Gay Jenson Farms Co. v. Cargill, Inc.
(see constructive agency below)
C. ALL ELEMENTS NECESSARY
Each element discussed above must be present for an agency to exist. For example, although a construction company’s foreman may exercise detailed control over a work crew, the crewmembers are not the foreman’s agents. They have consented to work on behalf of the construction company, not the foreman.
D. THE RELATIONSHIP BETWEEN AGENCY AND CONTRACT
Although agency itself is not a contractual relationship, the parties to an agency can make contracts regarding their agency relationship. Contracts between agent and principal have limited impact. They can change the rights and duties that exist between the agent and principal, but the cannot abrogate the powers that agency status confers on each party to the relationship.

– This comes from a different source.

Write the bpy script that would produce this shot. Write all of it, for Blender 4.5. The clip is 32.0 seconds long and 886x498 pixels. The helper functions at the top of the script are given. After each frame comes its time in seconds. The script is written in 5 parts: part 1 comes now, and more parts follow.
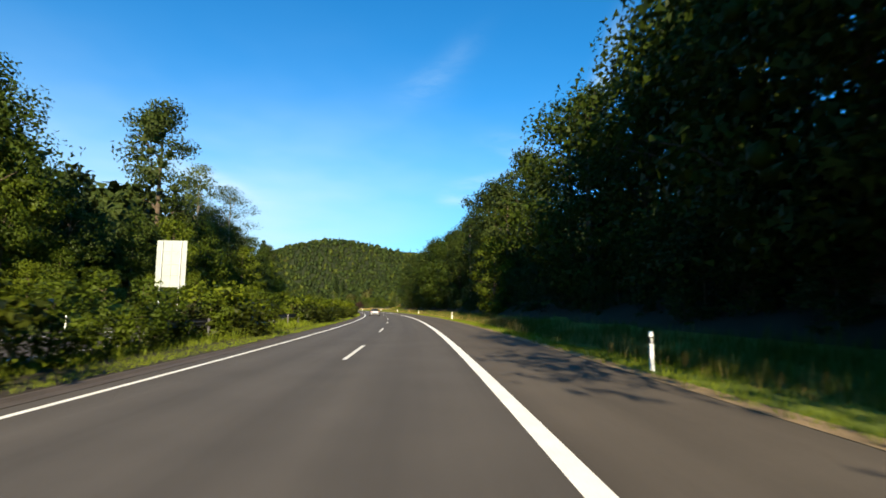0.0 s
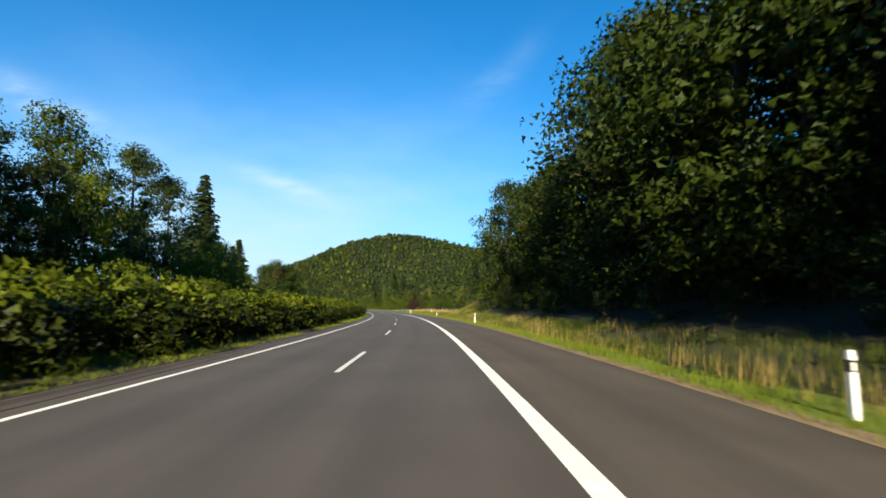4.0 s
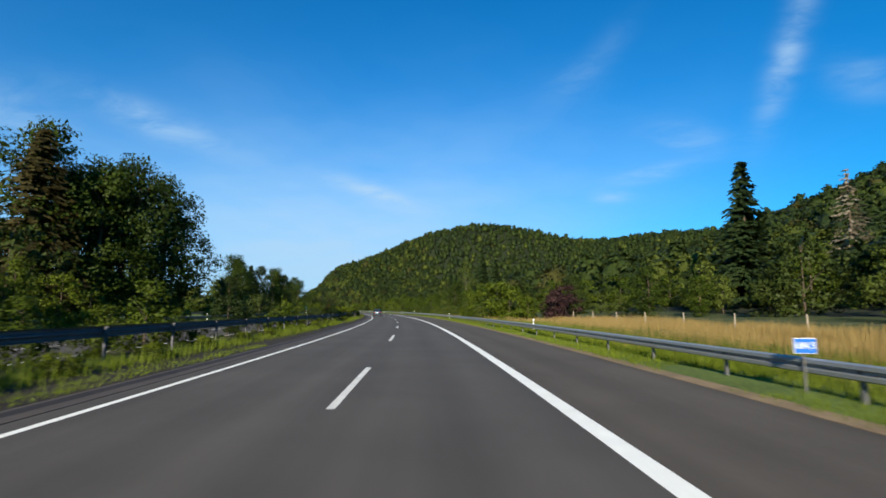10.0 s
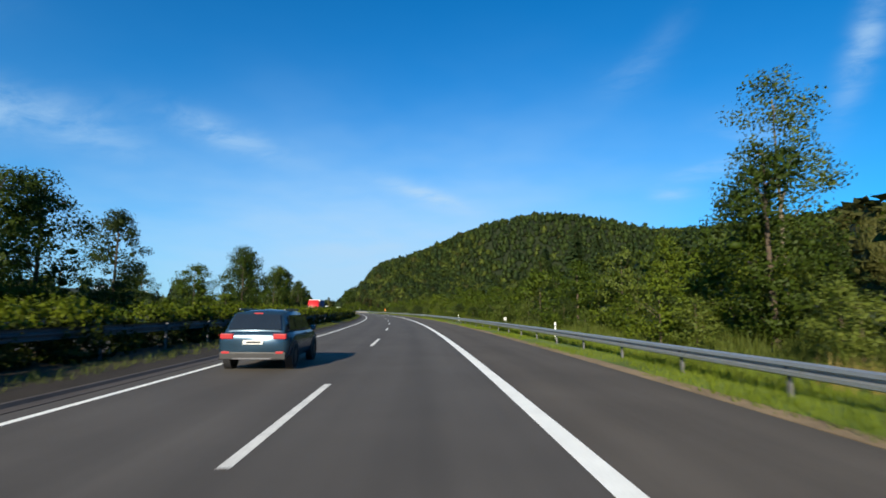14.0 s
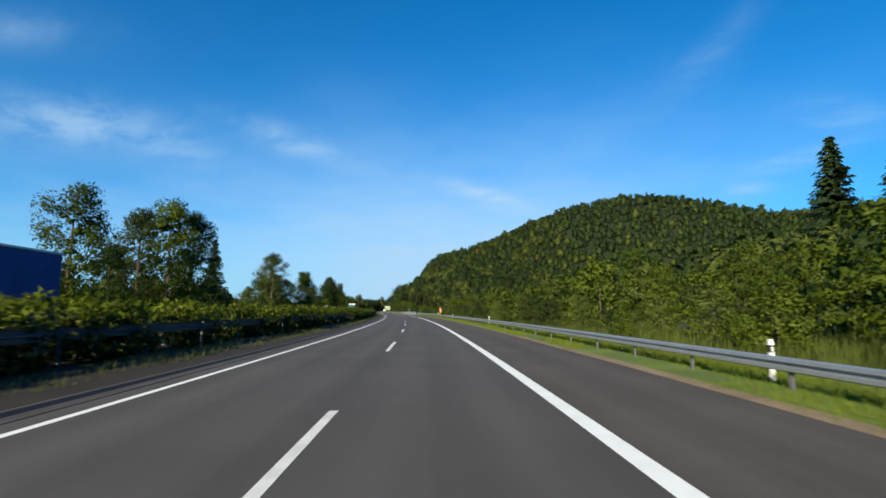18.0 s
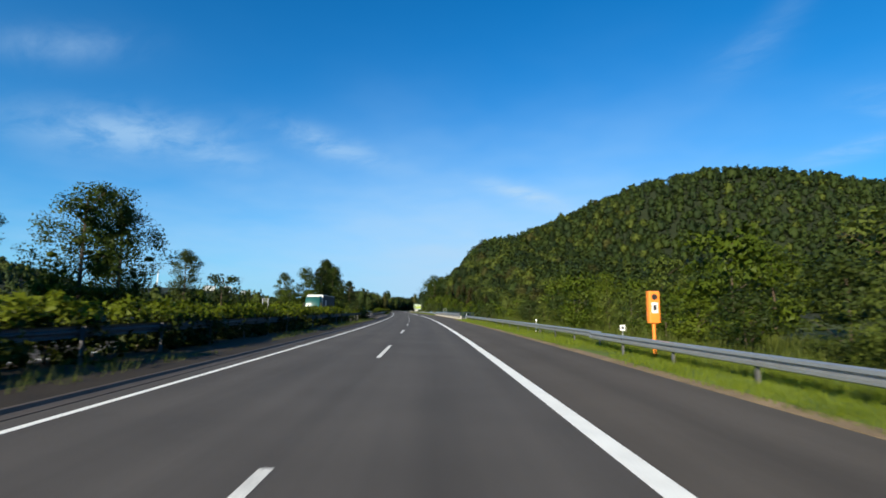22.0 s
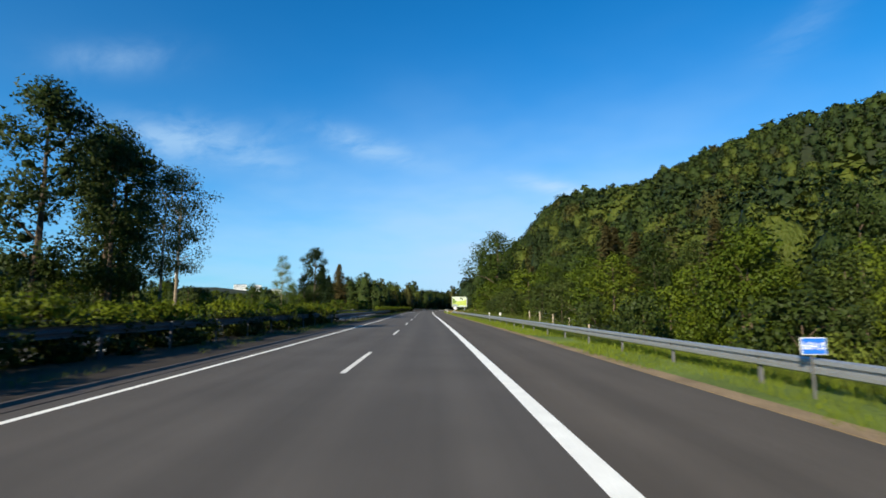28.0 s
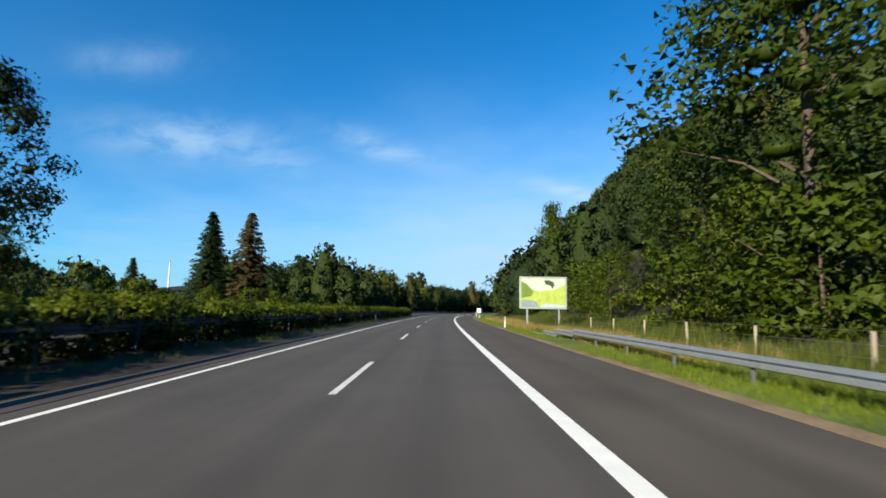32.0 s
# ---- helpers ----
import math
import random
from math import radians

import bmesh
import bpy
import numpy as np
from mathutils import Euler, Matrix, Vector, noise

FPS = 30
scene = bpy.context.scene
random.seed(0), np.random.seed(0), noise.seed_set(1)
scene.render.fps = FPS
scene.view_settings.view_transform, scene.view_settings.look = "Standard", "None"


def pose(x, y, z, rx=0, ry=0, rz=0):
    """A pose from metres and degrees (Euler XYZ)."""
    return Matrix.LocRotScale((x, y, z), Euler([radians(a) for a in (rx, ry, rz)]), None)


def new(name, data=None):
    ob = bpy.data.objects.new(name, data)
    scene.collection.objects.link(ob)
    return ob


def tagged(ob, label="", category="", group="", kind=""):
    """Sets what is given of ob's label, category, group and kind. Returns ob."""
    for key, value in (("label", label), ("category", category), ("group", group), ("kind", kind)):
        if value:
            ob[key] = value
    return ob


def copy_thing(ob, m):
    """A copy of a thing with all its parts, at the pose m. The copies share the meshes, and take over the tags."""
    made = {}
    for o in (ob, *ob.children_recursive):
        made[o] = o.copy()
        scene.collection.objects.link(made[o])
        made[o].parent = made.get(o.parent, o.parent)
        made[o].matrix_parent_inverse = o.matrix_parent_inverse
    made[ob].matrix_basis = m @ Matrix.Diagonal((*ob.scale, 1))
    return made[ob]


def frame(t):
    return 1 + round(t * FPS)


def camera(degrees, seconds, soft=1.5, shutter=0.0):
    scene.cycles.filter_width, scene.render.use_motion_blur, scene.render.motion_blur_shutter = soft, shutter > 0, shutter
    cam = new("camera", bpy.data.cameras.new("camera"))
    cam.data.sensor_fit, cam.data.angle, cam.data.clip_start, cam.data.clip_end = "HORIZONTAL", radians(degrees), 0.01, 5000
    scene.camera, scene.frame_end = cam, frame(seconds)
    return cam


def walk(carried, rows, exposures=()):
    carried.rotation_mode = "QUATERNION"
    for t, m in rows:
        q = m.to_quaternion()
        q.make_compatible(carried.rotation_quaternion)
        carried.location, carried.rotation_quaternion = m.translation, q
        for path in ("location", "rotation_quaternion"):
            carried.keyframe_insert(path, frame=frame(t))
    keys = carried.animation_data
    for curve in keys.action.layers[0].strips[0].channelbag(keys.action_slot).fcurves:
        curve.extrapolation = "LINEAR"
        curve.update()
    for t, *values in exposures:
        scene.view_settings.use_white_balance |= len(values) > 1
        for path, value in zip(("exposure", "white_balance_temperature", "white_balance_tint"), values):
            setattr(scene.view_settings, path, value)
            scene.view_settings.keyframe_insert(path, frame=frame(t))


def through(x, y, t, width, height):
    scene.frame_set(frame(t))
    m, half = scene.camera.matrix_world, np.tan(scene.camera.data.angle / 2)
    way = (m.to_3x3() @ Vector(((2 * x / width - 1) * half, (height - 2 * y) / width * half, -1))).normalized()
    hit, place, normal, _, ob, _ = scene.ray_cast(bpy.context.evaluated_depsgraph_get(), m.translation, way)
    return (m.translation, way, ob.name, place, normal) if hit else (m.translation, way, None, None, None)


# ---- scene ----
EXPO = 0.92
# the camera's way: seconds, place, pitch, yaw, lean
PATH = [
    (0.0, (2.343, 0.000, 1.629), 6.639, -2.109, 0.130),
    (0.5, (2.320, 13.914, 1.629), 6.602, -1.127, 0.003),
    (1.0, (2.086, 27.828, 1.629), 6.588, -0.146, -0.081),
    (1.5, (1.621, 41.737, 1.629), 6.590, 0.833, -0.116),
    (2.0, (0.936, 55.638, 1.629), 6.586, 1.905, -0.118),
    (2.5, (0.029, 69.527, 1.629), 6.571, 3.102, -0.094),
    (3.0, (-1.131, 83.398, 1.629), 6.568, 4.222, -0.045),
    (3.5, (-2.565, 97.243, 1.629), 6.601, 5.101, 0.036),
    (4.0, (-4.254, 111.058, 1.629), 6.679, 5.797, 0.148),
    (4.5, (-6.127, 124.847, 1.629), 6.758, 6.540, 0.241),
    (5.0, (-8.196, 138.608, 1.629), 6.738, 7.481, 0.215),
    (5.5, (-10.620, 152.309, 1.629), 6.737, 8.312, 0.214),
    (6.0, (-13.250, 165.968, 1.629), 6.752, 9.123, 0.230),
    (6.5, (-16.050, 179.590, 1.629), 6.766, 9.974, 0.229),
    (7.0, (-18.928, 193.191, 1.629), 6.777, 10.765, 0.265),
    (7.5, (-22.013, 206.746, 1.629), 6.791, 11.513, 0.339),
    (8.0, (-25.270, 220.260, 1.629), 6.811, 12.308, 0.388),
    (8.5, (-28.677, 233.737, 1.629), 6.834, 13.177, 0.399),
    (9.0, (-32.262, 247.167, 1.629), 6.856, 14.001, 0.380),
    (9.5, (-36.054, 260.541, 1.629), 6.872, 14.677, 0.355),
    (10.0, (-40.038, 273.859, 1.629), 6.879, 15.293, 0.350),
    (10.5, (-44.190, 287.126, 1.629), 6.881, 15.951, 0.363),
    (11.0, (-48.494, 300.346, 1.629), 6.888, 16.657, 0.369),
    (11.5, (-52.950, 313.517, 1.629), 6.908, 17.407, 0.350),
    (12.0, (-57.584, 326.629, 1.629), 6.942, 18.212, 0.322),
    (12.5, (-62.441, 339.661, 1.629), 6.985, 19.094, 0.326),
    (13.0, (-67.540, 352.601, 1.629), 7.010, 19.914, 0.365),
    (13.5, (-72.850, 365.455, 1.629), 7.011, 20.619, 0.404),
    (14.0, (-78.348, 378.231, 1.629), 6.998, 21.287, 0.430),
    (14.5, (-84.028, 390.926, 1.629), 6.985, 21.999, 0.459),
    (15.0, (-89.939, 403.515, 1.629), 6.999, 23.003, 0.524),
    (15.5, (-96.073, 415.994, 1.629), 7.008, 24.051, 0.582),
    (16.0, (-102.376, 428.388, 1.629), 7.015, 25.067, 0.649),
    (16.5, (-108.786, 440.724, 1.629), 7.027, 25.926, 0.752),
    (17.0, (-115.318, 452.993, 1.629), 7.021, 26.700, 0.733),
    (17.5, (-122.004, 465.178, 1.629), 7.014, 27.470, 0.672),
    (18.0, (-128.825, 477.286, 1.629), 7.009, 28.206, 0.623),
    (18.5, (-135.767, 489.325, 1.629), 7.010, 28.877, 0.598),
    (19.0, (-142.815, 501.300, 1.629), 7.015, 29.408, 0.592),
    (19.5, (-149.966, 513.214, 1.629), 7.021, 29.844, 0.592),
    (20.0, (-157.231, 525.058, 1.629), 7.020, 30.283, 0.591),
    (20.5, (-164.609, 536.831, 1.629), 7.007, 30.756, 0.589),
    (21.0, (-172.093, 548.537, 1.629), 6.977, 31.291, 0.588),
    (21.5, (-179.675, 560.180, 1.629), 6.937, 31.890, 0.595),
    (22.0, (-187.361, 571.754, 1.629), 6.916, 32.458, 0.617),
    (22.5, (-195.157, 583.252, 1.629), 6.931, 32.913, 0.669),
    (23.0, (-203.050, 594.683, 1.629), 6.962, 33.305, 0.756),
    (23.5, (-211.024, 606.058, 1.629), 6.976, 33.700, 0.864),
    (24.0, (-219.065, 617.384, 1.629), 6.963, 34.114, 0.958),
    (24.5, (-227.163, 628.669, 1.629), 6.932, 34.550, 1.006),
    (25.0, (-235.319, 639.911, 1.629), 6.891, 34.986, 0.998),
    (25.5, (-243.536, 651.108, 1.629), 6.853, 35.369, 0.909),
    (26.0, (-251.724, 662.327, 1.629), 6.815, 35.614, 0.728),
    (26.5, (-259.903, 673.554, 1.629), 6.771, 35.860, 0.578),
    (27.0, (-268.141, 684.739, 1.629), 6.715, 36.102, 0.419),
    (27.5, (-276.506, 695.827, 1.629), 6.624, 36.346, 0.204),
    (28.0, (-284.983, 706.829, 1.629), 6.658, 36.557, 0.167),
    (28.5, (-293.498, 717.800, 1.629), 6.732, 36.746, 0.241),
    (29.0, (-302.063, 728.732, 1.629), 6.798, 36.959, 0.347),
    (29.5, (-310.686, 739.616, 1.629), 6.846, 37.211, 0.483),
    (30.0, (-319.360, 750.458, 1.629), 6.875, 37.434, 0.643),
    (30.5, (-328.072, 761.268, 1.629), 6.888, 37.577, 0.814),
    (31.0, (-336.796, 772.065, 1.629), 6.893, 37.665, 0.974),
    (31.5, (-345.489, 782.886, 1.629), 6.895, 37.756, 1.079),
    (32.0, (-354.127, 793.747, 1.629), 6.895, 37.882, 1.086),
]
cam = camera(82.7, 32.0, soft=1.7, shutter=0.13)
walk(cam, [(t, pose(*p, 90 + pitch, 0, yaw) @ pose(0, 0, 0, 0, 0, lean))
           for t, p, pitch, yaw, lean in PATH],
     exposures=[(0.0, EXPO + 0.52, 7500, 11), (4.3, EXPO + 0.42, 7100, 11), (6.6, EXPO, 6500, 10), (27.0, EXPO, 6500, 10), (28.0, EXPO + 0.10, 6600, 10), (32.0, EXPO + 0.15, 6600, 10)])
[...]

Thus, for example, despite any contract provisions to the contrary:
·         The principal always has the power to control every detail of the agent’s “performance”
·         The agent may have certain powers to bind the principal
·         Bothe the principal and the agent have the power to end the agency at any time
***When an agent or principal exercises a power in breach of the other’s contract right, the injured party can bring an action for damages, but the exercise of power cannot be undone or enjoined.
1) Distinguishing an Agency from a Mere Contractual Relationship
Performing a duty created by contract may well benefit the other party, but the performance is that of an agent only if the elements of agency are present. (Dry cleaner, independent contractor, distributor, etc.) See p. 13 in green book.